What to work on: Track down the lines that contain "location" and copy them.

Given material:
* BEGIN *

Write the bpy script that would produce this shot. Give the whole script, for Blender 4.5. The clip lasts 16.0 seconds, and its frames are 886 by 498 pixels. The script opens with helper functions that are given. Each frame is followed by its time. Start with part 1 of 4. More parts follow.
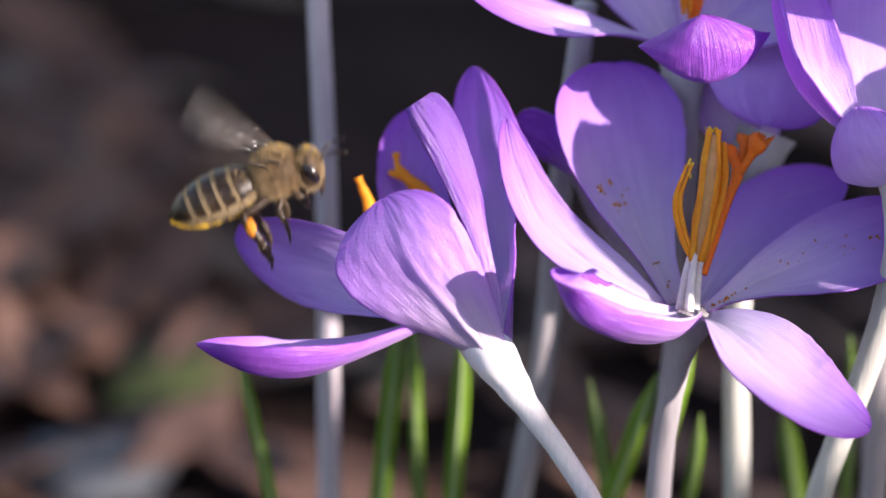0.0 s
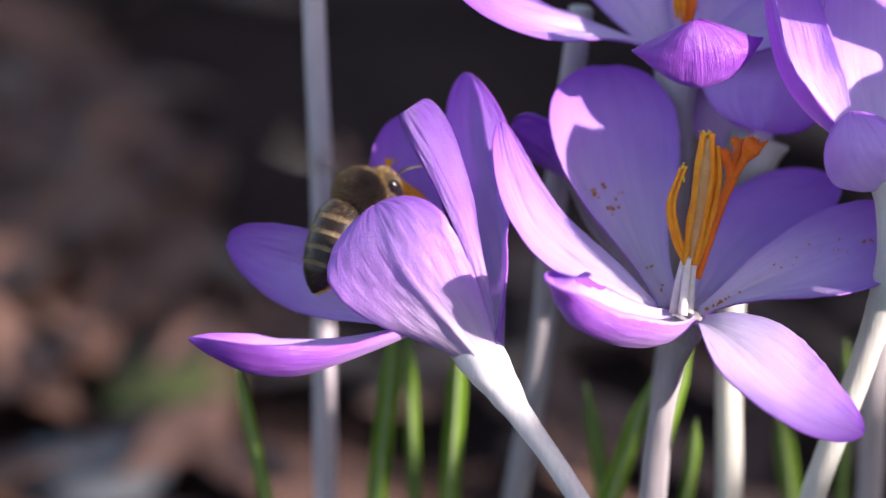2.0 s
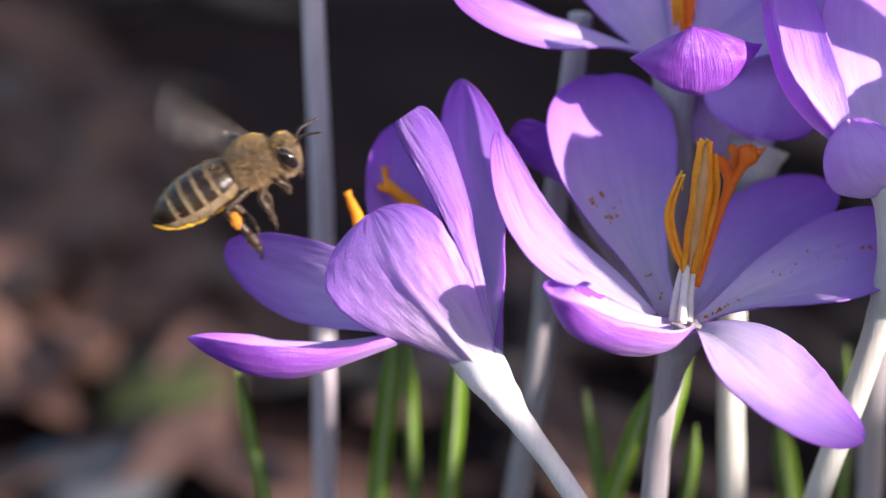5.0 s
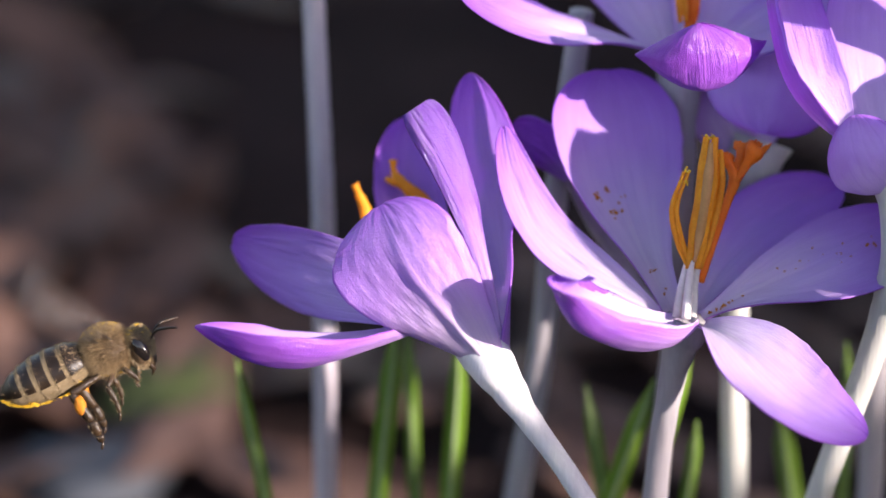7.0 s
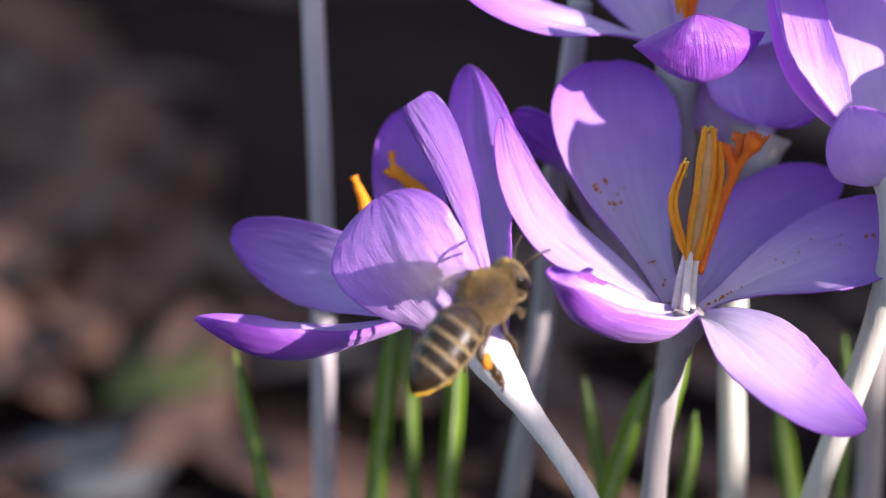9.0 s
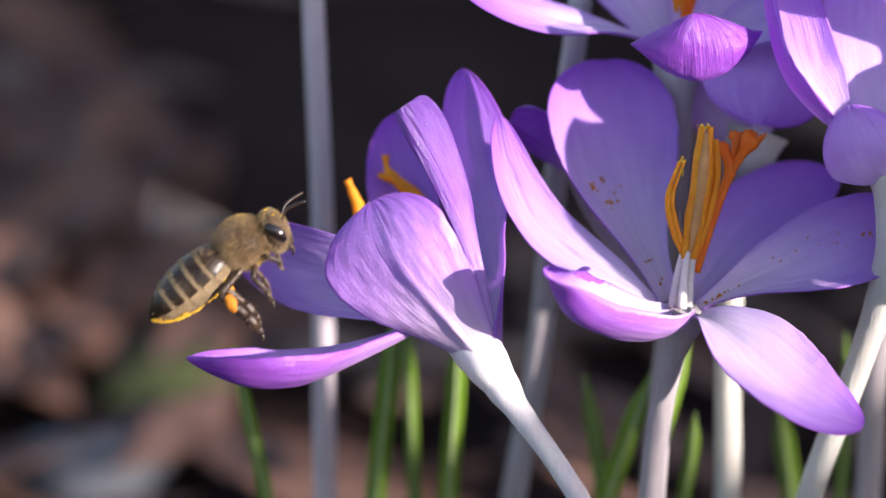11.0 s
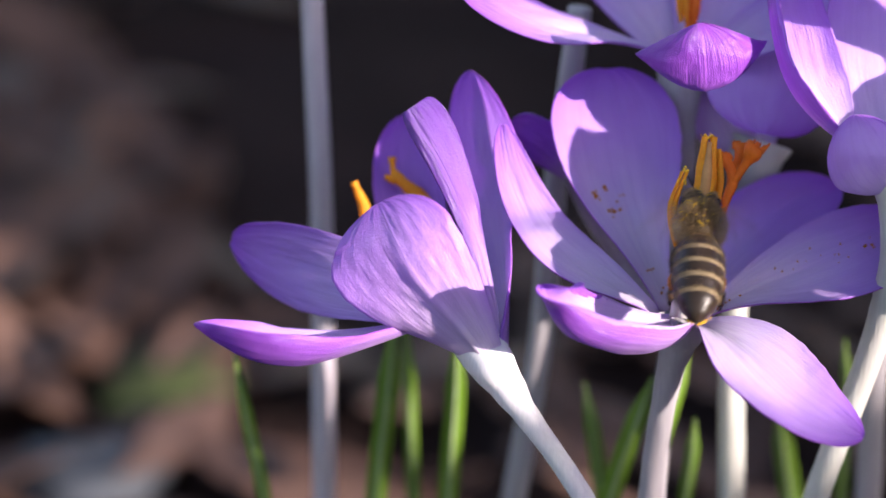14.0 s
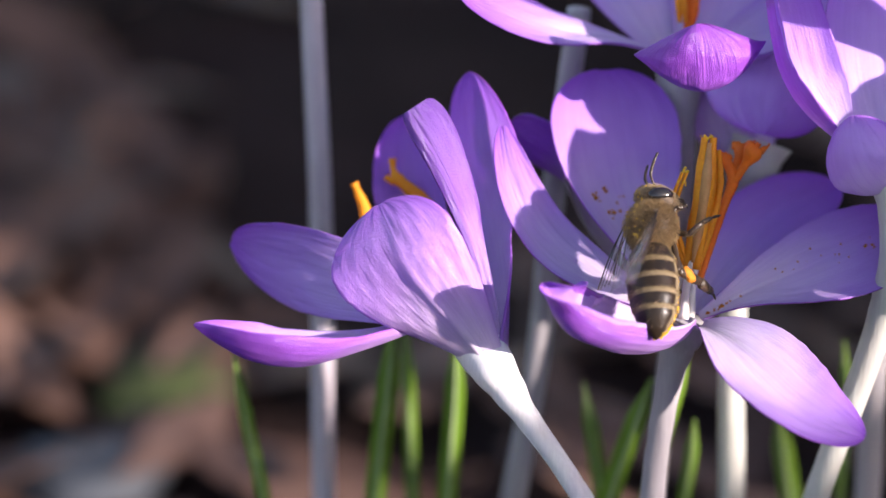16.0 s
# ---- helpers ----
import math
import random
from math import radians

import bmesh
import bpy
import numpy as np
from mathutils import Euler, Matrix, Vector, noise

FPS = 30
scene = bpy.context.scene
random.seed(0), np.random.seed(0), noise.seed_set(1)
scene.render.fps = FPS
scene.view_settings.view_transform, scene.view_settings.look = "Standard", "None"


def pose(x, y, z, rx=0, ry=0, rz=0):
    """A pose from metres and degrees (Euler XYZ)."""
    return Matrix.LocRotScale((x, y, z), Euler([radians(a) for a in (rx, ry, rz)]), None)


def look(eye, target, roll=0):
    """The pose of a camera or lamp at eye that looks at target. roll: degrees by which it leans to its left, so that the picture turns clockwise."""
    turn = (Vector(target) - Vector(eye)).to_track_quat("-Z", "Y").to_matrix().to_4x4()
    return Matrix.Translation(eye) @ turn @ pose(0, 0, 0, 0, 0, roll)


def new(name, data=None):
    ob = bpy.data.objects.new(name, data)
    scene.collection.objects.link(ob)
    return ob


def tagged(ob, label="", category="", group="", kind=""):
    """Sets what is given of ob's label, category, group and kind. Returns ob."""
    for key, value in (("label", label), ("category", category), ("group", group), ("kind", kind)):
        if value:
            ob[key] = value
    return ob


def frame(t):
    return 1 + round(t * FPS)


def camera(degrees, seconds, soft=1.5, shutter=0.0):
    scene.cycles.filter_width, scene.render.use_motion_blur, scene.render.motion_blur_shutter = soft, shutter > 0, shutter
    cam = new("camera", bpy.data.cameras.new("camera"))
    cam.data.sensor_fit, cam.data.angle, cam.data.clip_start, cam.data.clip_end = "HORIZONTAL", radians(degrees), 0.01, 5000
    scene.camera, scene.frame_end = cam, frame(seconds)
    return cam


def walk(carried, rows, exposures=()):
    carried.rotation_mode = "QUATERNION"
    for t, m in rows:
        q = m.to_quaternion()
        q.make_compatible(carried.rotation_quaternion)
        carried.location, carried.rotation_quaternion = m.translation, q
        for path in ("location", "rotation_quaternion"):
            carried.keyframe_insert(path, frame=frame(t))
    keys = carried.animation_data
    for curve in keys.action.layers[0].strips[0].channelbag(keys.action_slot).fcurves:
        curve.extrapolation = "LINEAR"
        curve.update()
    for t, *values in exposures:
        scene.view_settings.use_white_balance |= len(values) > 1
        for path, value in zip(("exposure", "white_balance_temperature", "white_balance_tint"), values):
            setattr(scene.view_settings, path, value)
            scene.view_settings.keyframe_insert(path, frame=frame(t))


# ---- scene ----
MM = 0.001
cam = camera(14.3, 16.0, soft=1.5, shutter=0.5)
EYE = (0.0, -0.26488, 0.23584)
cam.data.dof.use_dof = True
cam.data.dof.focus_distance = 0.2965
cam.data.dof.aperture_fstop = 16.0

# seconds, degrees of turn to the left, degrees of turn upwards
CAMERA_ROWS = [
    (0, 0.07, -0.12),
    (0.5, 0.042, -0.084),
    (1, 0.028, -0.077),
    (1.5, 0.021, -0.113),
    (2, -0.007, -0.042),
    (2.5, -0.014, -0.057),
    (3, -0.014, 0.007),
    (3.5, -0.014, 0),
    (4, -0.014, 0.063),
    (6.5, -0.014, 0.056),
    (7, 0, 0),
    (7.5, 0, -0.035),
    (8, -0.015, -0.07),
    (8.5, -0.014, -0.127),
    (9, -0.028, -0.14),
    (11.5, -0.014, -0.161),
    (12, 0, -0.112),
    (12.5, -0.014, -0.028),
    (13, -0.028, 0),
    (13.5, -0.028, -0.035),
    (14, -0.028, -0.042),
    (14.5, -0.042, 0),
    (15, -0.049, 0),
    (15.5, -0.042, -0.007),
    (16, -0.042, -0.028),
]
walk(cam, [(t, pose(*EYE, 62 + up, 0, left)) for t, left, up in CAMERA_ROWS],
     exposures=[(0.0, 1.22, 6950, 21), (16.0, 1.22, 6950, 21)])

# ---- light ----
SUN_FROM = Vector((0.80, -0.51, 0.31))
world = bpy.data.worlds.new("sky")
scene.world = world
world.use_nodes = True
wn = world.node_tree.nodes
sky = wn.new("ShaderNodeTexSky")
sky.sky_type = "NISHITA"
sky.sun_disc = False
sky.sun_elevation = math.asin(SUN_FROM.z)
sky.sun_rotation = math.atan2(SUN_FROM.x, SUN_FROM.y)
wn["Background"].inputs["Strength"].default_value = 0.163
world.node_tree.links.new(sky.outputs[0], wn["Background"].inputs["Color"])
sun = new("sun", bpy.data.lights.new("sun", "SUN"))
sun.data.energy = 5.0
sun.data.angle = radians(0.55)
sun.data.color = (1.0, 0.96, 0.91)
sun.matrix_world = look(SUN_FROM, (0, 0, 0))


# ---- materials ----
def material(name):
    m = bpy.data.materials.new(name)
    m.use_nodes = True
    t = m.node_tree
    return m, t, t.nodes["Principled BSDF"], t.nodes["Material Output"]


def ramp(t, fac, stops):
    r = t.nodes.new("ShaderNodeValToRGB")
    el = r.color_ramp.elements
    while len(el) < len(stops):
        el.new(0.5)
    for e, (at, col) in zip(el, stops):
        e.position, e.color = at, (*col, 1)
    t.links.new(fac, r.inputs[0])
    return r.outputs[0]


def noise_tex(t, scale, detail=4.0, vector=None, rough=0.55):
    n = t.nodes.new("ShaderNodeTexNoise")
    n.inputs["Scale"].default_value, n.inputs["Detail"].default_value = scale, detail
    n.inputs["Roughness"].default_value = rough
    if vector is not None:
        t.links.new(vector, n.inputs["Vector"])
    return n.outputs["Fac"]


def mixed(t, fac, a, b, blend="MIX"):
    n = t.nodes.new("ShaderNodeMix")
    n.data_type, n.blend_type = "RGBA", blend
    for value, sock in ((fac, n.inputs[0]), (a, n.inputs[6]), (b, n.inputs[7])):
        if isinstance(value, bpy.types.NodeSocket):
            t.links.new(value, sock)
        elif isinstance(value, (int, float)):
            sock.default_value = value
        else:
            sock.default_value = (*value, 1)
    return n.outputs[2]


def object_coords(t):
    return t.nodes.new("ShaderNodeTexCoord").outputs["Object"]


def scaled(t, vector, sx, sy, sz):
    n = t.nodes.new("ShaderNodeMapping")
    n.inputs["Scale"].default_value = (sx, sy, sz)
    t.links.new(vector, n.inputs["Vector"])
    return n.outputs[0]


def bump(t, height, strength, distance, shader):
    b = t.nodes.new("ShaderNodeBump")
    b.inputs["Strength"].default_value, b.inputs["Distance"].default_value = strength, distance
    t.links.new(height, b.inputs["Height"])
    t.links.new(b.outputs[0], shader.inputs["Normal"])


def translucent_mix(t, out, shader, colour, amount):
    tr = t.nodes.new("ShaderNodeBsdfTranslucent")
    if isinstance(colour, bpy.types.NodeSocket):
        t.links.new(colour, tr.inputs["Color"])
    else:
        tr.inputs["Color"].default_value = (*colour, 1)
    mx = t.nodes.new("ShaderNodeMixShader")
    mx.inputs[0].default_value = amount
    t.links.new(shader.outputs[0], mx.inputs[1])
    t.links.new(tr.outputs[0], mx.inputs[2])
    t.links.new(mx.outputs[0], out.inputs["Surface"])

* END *

Complete output:
        carried.location, carried.rotation_quaternion = m.translation, q
        for path in ("location", "rotation_quaternion"):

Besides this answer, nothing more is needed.